When Ashley Giles, England’s director of cricket, was discussing Bayliss’ successor before Silverwood was appointed in the autumn of 2019, he spoke of the desire for the new head coach to be English. Prior to Silverwood taking control, England had only twice had a homegrown coach in the previous 20 years – and on both occasions that was Peter Moores.
In bestowing even more influence on Silverwood, Giles has perhaps made it harder for overseas coaches who do not have links to county cricket to take the England job in the future.
“It certainly would have been almost impossible to do from my point of view,” says Bayliss.
“If it was going to happen with someone, it’s best suited to a homegrown coach, rather than someone from overseas.”
For his part, Silverwood acknowledges the responsibility that now sits on his shoulders.

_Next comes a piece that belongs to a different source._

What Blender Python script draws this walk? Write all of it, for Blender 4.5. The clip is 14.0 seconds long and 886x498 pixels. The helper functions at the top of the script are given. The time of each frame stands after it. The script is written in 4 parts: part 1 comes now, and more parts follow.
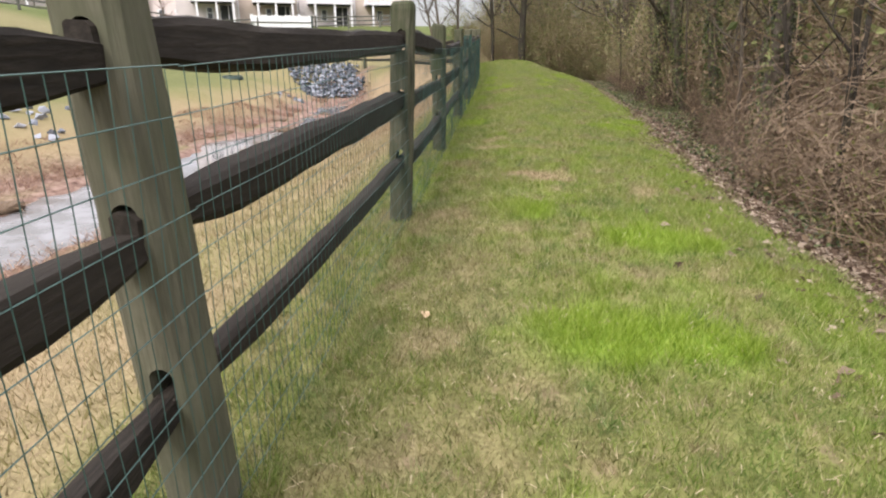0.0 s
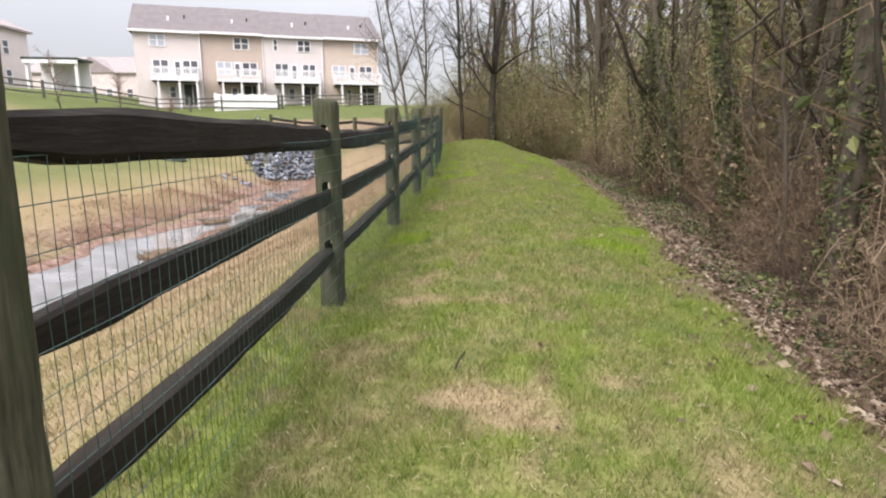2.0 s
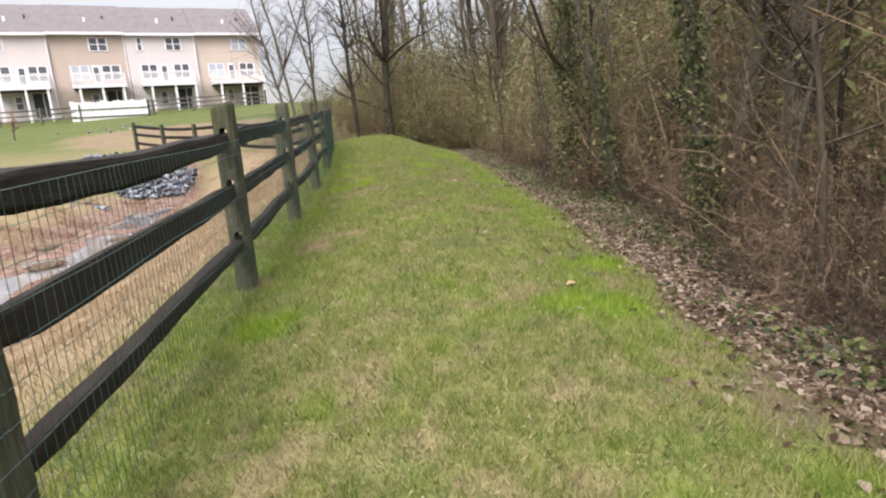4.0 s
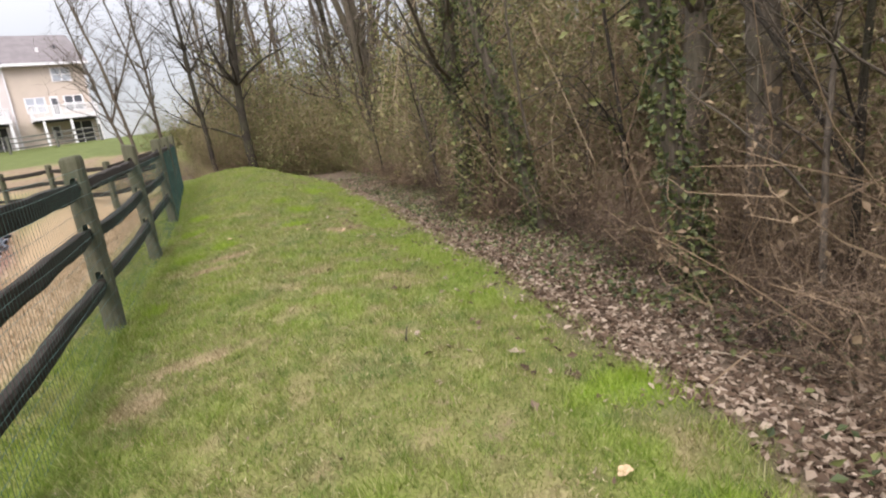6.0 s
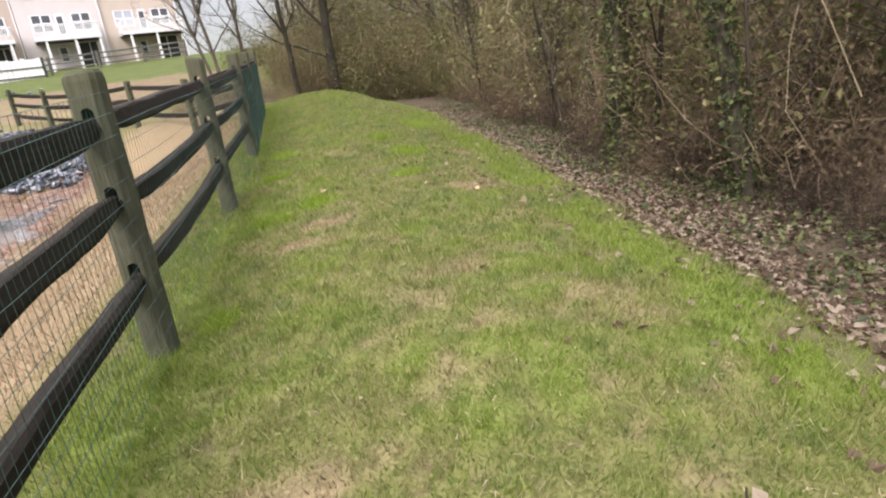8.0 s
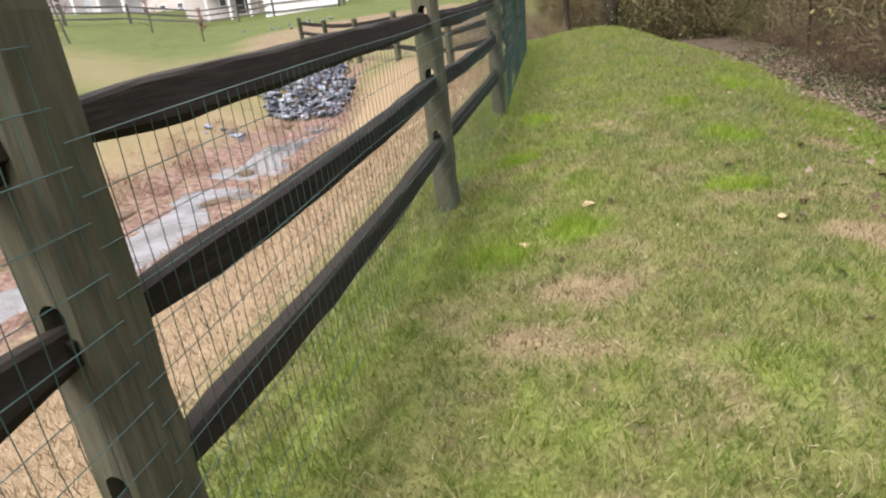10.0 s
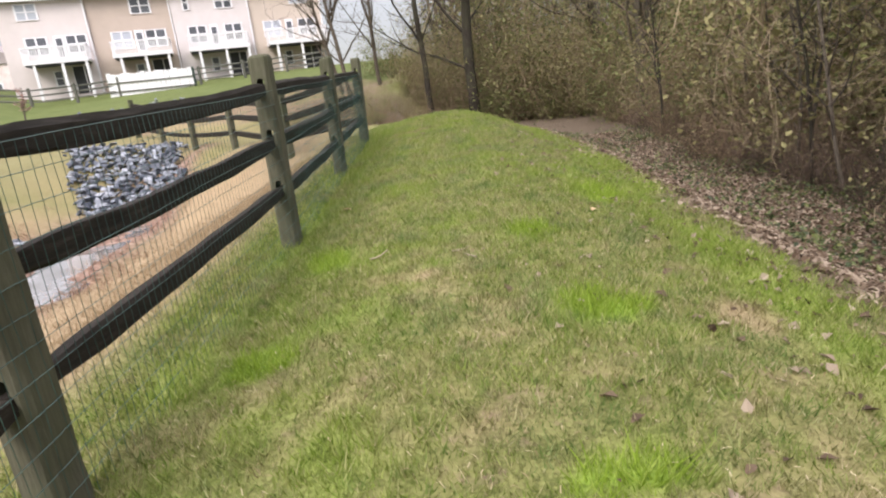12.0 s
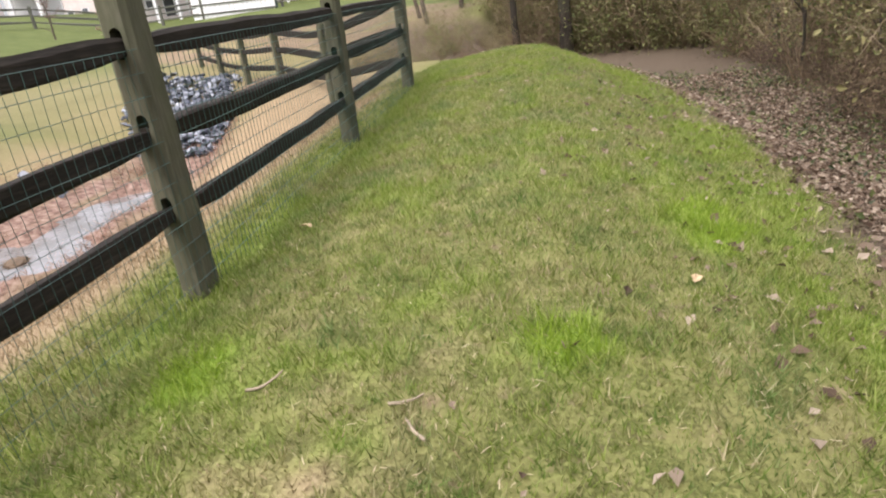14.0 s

“People will look directly at me if things go wrong but, equally, if things go right, you get the rewards,” he says.
“I’m sure if some of the players think I am straying off track, they will tell me.”
Silverwood accepts that his relationship with the players might change, but says he is “still the same ‘Spoons’ that everyone can talk to”.
He is assuming a level of power over the England men’s team not seen since Raymond Illingworth was the ‘supremo’ for 11 Tests in the mid-1990s.
“The reality is that if the team doesn’t do well, then the coach is under pressure,” Silverwood says.
“We’ve seen it all before. What’s the difference now?”